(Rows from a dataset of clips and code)
--- Begin ---

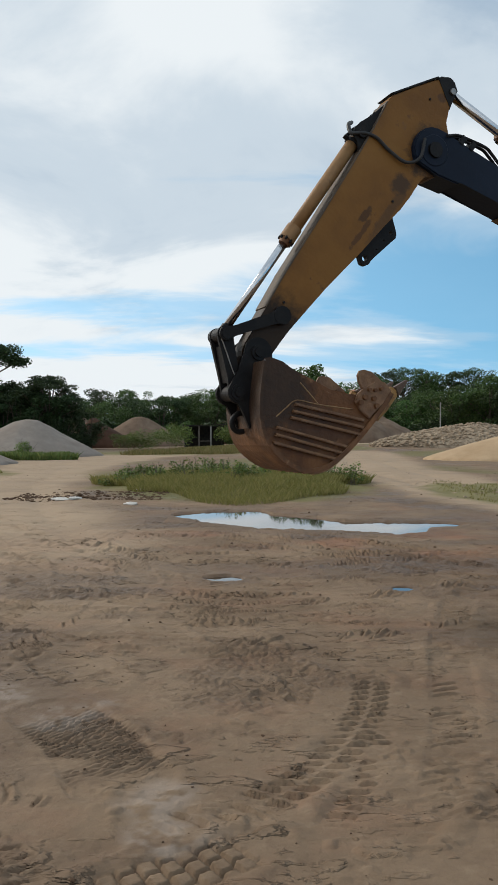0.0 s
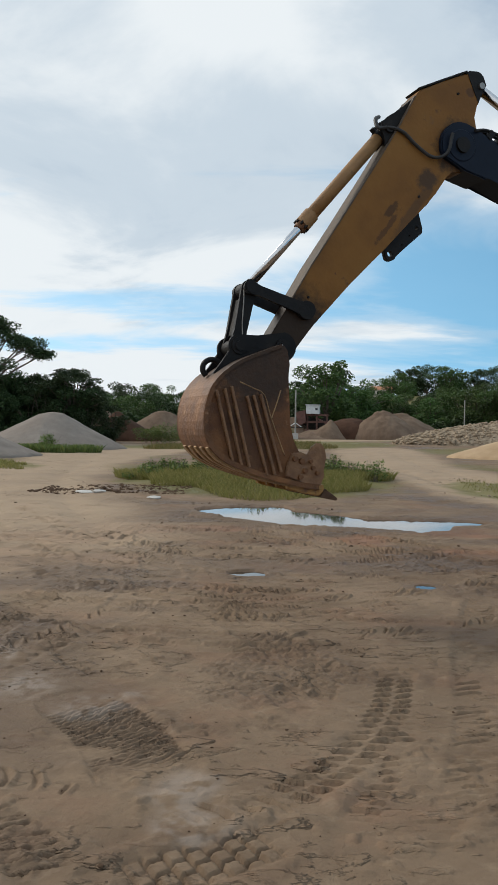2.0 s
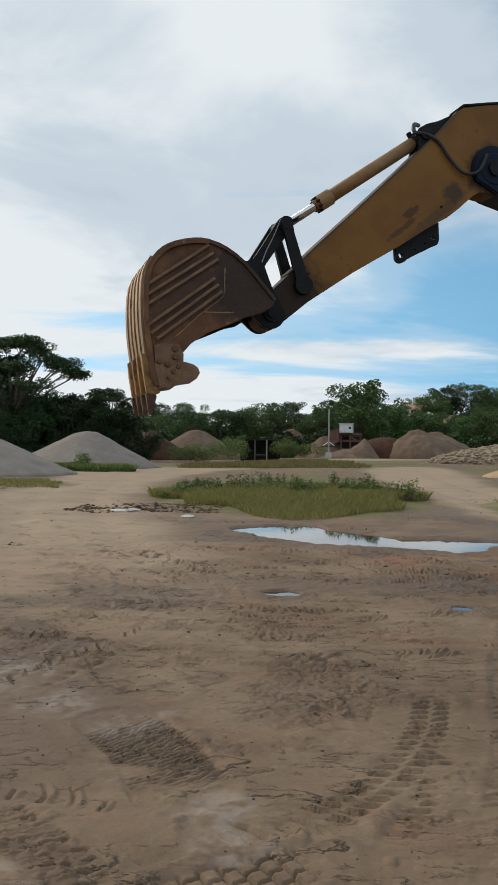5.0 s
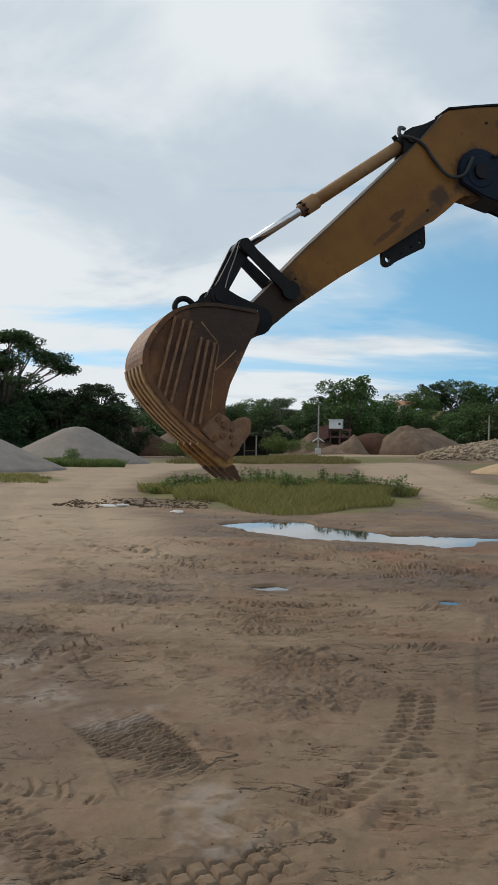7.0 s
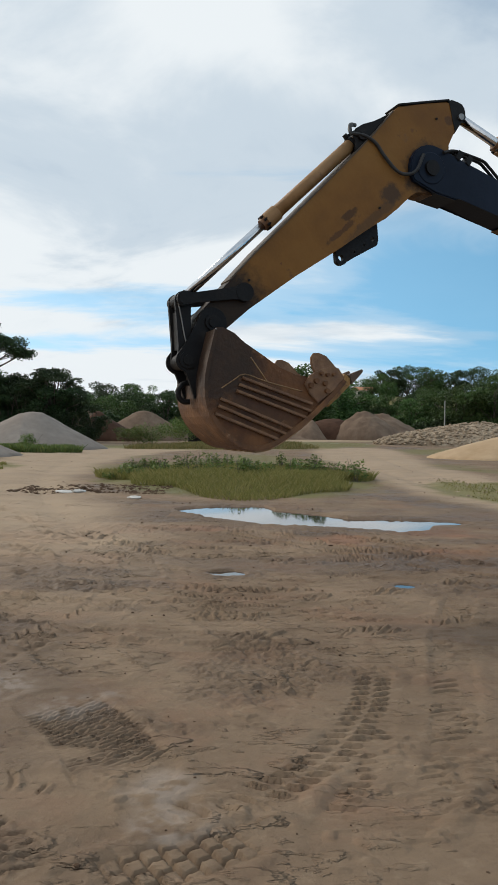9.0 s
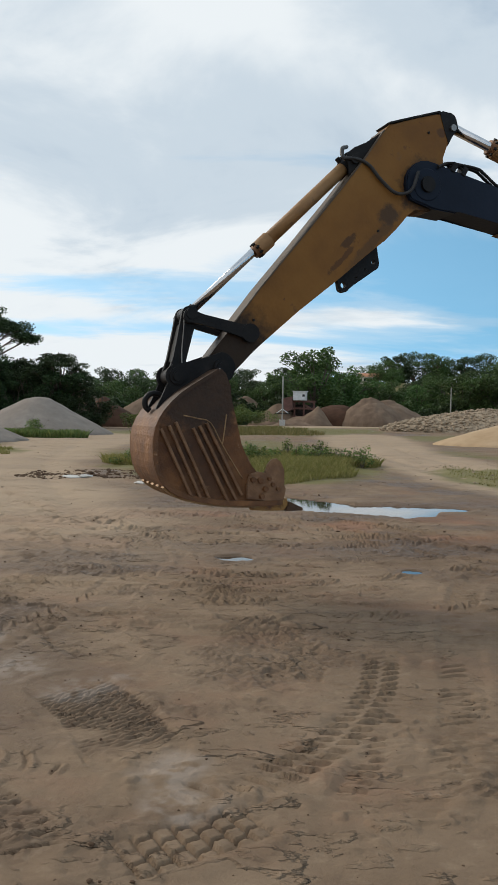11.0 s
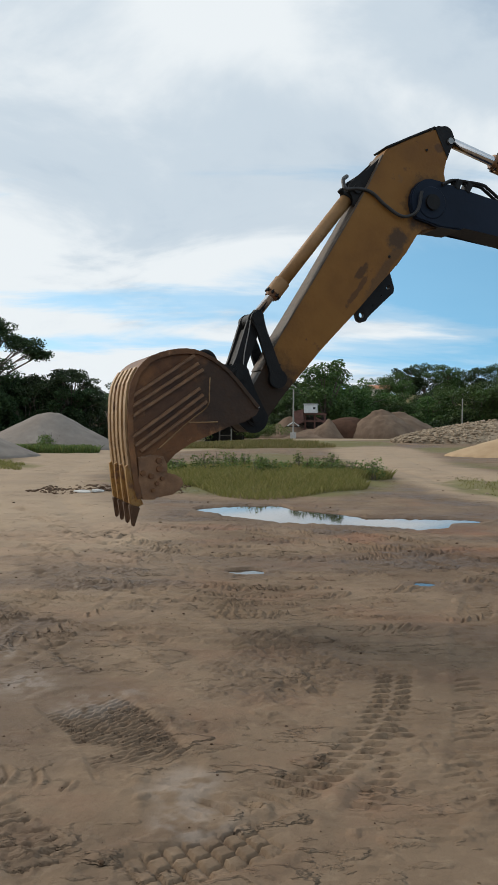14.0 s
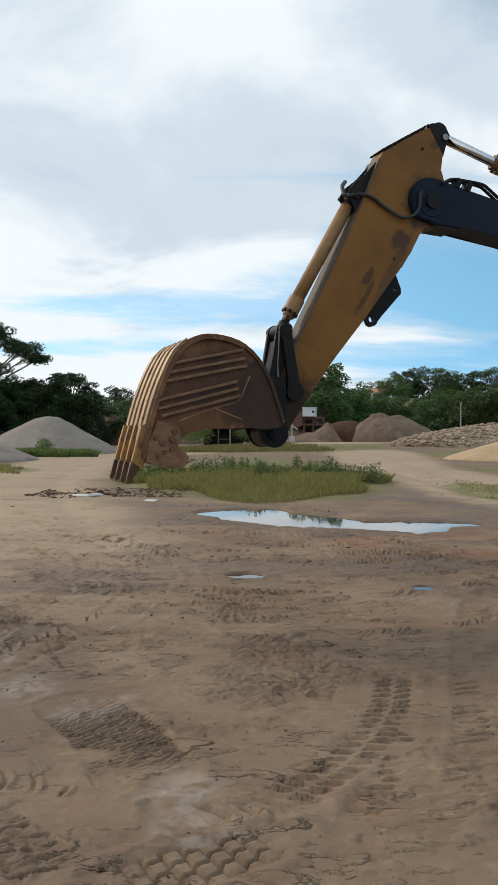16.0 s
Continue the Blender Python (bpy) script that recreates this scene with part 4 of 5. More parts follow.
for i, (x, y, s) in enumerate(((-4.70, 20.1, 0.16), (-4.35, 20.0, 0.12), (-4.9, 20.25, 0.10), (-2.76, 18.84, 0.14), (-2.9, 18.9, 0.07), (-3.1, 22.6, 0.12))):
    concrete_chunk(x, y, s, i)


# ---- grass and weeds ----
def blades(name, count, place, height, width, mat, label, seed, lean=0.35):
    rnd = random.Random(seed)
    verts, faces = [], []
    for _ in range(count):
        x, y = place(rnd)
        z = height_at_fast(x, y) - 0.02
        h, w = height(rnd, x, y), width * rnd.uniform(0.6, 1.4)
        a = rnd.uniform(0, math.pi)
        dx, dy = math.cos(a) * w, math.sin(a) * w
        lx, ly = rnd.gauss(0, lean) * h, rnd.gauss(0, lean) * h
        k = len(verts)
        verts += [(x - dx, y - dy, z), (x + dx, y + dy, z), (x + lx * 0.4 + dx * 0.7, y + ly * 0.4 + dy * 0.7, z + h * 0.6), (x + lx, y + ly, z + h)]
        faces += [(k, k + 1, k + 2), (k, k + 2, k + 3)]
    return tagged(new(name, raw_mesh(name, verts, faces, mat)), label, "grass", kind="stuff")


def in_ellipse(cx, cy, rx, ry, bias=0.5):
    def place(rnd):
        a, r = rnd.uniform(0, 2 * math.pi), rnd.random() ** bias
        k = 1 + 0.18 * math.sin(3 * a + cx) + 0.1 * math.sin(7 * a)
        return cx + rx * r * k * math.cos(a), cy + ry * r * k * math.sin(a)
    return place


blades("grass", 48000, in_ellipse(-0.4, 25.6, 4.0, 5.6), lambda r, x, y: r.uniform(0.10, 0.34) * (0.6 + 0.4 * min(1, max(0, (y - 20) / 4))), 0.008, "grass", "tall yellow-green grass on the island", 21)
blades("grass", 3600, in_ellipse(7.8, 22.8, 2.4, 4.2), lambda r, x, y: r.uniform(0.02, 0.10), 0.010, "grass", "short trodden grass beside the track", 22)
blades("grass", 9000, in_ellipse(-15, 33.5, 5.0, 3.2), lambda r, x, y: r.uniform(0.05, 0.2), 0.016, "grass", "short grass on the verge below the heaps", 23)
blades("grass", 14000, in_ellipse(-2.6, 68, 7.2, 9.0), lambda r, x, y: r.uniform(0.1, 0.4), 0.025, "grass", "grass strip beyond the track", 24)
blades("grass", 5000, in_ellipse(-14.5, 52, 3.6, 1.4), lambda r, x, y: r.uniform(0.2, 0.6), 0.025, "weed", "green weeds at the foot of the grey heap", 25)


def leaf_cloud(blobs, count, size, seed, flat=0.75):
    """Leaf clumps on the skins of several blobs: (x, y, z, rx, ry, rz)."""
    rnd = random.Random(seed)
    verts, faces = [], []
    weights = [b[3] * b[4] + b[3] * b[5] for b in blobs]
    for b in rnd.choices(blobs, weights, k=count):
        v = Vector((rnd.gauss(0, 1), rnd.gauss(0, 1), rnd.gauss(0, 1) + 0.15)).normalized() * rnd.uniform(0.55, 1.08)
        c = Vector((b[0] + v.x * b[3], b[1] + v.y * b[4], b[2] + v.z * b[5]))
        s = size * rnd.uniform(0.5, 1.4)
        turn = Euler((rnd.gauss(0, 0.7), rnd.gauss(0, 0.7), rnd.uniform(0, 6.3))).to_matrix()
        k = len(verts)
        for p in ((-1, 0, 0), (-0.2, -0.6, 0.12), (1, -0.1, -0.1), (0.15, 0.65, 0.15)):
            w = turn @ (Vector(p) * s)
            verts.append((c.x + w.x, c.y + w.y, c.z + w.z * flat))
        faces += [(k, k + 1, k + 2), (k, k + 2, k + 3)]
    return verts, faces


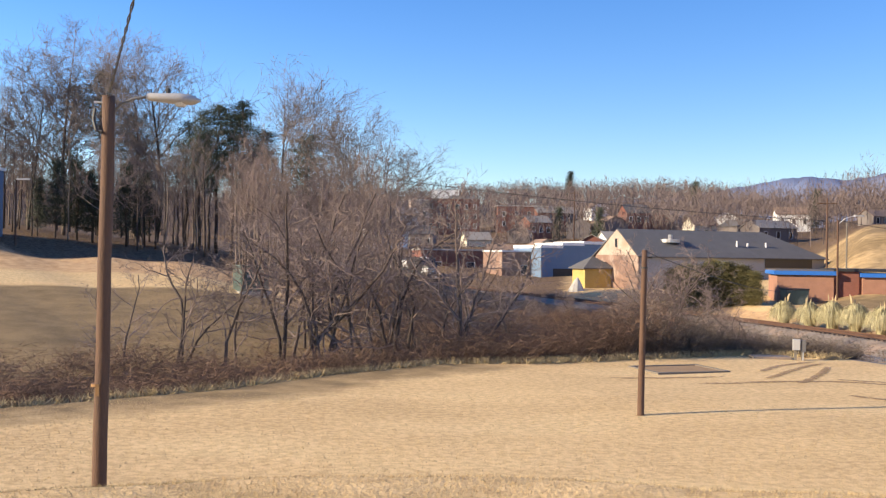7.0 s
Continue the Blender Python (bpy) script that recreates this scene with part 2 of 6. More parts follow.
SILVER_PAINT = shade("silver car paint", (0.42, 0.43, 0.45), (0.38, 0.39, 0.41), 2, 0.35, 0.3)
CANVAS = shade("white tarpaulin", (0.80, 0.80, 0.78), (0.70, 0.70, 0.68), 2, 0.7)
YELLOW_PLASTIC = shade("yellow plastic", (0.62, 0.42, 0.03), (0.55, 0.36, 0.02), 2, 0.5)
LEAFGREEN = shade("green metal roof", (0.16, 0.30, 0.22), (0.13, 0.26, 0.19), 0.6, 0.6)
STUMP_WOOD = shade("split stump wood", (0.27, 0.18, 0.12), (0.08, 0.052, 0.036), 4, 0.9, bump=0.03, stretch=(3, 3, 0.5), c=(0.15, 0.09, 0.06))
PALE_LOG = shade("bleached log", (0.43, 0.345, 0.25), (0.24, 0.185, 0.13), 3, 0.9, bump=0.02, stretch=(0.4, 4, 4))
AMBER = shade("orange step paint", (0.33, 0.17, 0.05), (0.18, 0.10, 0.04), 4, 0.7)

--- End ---

What needs to be done:
Transcribe the preceding listing in its entirety and with exact wording, leaving out pictures.

The solution:
0.0 s
2.0 s
5.0 s
7.0 s
9.0 s
11.0 s
14.0 s
16.0 s
Continue the Blender Python (bpy) script that recreates this scene with part 4 of 5. More parts follow.
for i, (x, y, s) in enumerate(((-4.70, 20.1, 0.16), (-4.35, 20.0, 0.12), (-4.9, 20.25, 0.10), (-2.76, 18.84, 0.14), (-2.9, 18.9, 0.07), (-3.1, 22.6, 0.12))):
    concrete_chunk(x, y, s, i)


# ---- grass and weeds ----
def blades(name, count, place, height, width, mat, label, seed, lean=0.35):
    rnd = random.Random(seed)
    verts, faces = [], []
    for _ in range(count):
        x, y = place(rnd)
        z = height_at_fast(x, y) - 0.02
        h, w = height(rnd, x, y), width * rnd.uniform(0.6, 1.4)
        a = rnd.uniform(0, math.pi)
        dx, dy = math.cos(a) * w, math.sin(a) * w
        lx, ly = rnd.gauss(0, lean) * h, rnd.gauss(0, lean) * h
        k = len(verts)
        verts += [(x - dx, y - dy, z), (x + dx, y + dy, z), (x + lx * 0.4 + dx * 0.7, y + ly * 0.4 + dy * 0.7, z + h * 0.6), (x + lx, y + ly, z + h)]
        faces += [(k, k + 1, k + 2), (k, k + 2, k + 3)]
    return tagged(new(name, raw_mesh(name, verts, faces, mat)), label, "grass", kind="stuff")


def in_ellipse(cx, cy, rx, ry, bias=0.5):
    def place(rnd):
        a, r = rnd.uniform(0, 2 * math.pi), rnd.random() ** bias
        k = 1 + 0.18 * math.sin(3 * a + cx) + 0.1 * math.sin(7 * a)
        return cx + rx * r * k * math.cos(a), cy + ry * r * k * math.sin(a)
    return place


blades("grass", 48000, in_ellipse(-0.4, 25.6, 4.0, 5.6), lambda r, x, y: r.uniform(0.10, 0.34) * (0.6 + 0.4 * min(1, max(0, (y - 20) / 4))), 0.008, "grass", "tall yellow-green grass on the island", 21)
blades("grass", 3600, in_ellipse(7.8, 22.8, 2.4, 4.2), lambda r, x, y: r.uniform(0.02, 0.10), 0.010, "grass", "short trodden grass beside the track", 22)
blades("grass", 9000, in_ellipse(-15, 33.5, 5.0, 3.2), lambda r, x, y: r.uniform(0.05, 0.2), 0.016, "grass", "short grass on the verge below the heaps", 23)
blades("grass", 14000, in_ellipse(-2.6, 68, 7.2, 9.0), lambda r, x, y: r.uniform(0.1, 0.4), 0.025, "grass", "grass strip beyond the track", 24)
blades("grass", 5000, in_ellipse(-14.5, 52, 3.6, 1.4), lambda r, x, y: r.uniform(0.2, 0.6), 0.025, "weed", "green weeds at the foot of the grey heap", 25)


def leaf_cloud(blobs, count, size, seed, flat=0.75):
    """Leaf clumps on the skins of several blobs: (x, y, z, rx, ry, rz)."""
    rnd = random.Random(seed)
    verts, faces = [], []
    weights = [b[3] * b[4] + b[3] * b[5] for b in blobs]
    for b in rnd.choices(blobs, weights, k=count):
        v = Vector((rnd.gauss(0, 1), rnd.gauss(0, 1), rnd.gauss(0, 1) + 0.15)).normalized() * rnd.uniform(0.55, 1.08)
        c = Vector((b[0] + v.x * b[3], b[1] + v.y * b[4], b[2] + v.z * b[5]))
        s = size * rnd.uniform(0.5, 1.4)
        turn = Euler((rnd.gauss(0, 0.7), rnd.gauss(0, 0.7), rnd.uniform(0, 6.3))).to_matrix()
        k = len(verts)
        for p in ((-1, 0, 0), (-0.2, -0.6, 0.12), (1, -0.1, -0.1), (0.15, 0.65, 0.15)):
            w = turn @ (Vector(p) * s)
            verts.append((c.x + w.x, c.y + w.y, c.z + w.z * flat))
        faces += [(k, k + 1, k + 2), (k, k + 2, k + 3)]
    return verts, faces


7.0 s
Continue the Blender Python (bpy) script that recreates this scene with part 2 of 6. More parts follow.
SILVER_PAINT = shade("silver car paint", (0.42, 0.43, 0.45), (0.38, 0.39, 0.41), 2, 0.35, 0.3)
CANVAS = shade("white tarpaulin", (0.80, 0.80, 0.78), (0.70, 0.70, 0.68), 2, 0.7)
YELLOW_PLASTIC = shade("yellow plastic", (0.62, 0.42, 0.03), (0.55, 0.36, 0.02), 2, 0.5)
LEAFGREEN = shade("green metal roof", (0.16, 0.30, 0.22), (0.13, 0.26, 0.19), 0.6, 0.6)
STUMP_WOOD = shade("split stump wood", (0.27, 0.18, 0.12), (0.08, 0.052, 0.036), 4, 0.9, bump=0.03, stretch=(3, 3, 0.5), c=(0.15, 0.09, 0.06))
PALE_LOG = shade("bleached log", (0.43, 0.345, 0.25), (0.24, 0.185, 0.13), 3, 0.9, bump=0.02, stretch=(0.4, 4, 4))
AMBER = shade("orange step paint", (0.33, 0.17, 0.05), (0.18, 0.10, 0.04), 4, 0.7)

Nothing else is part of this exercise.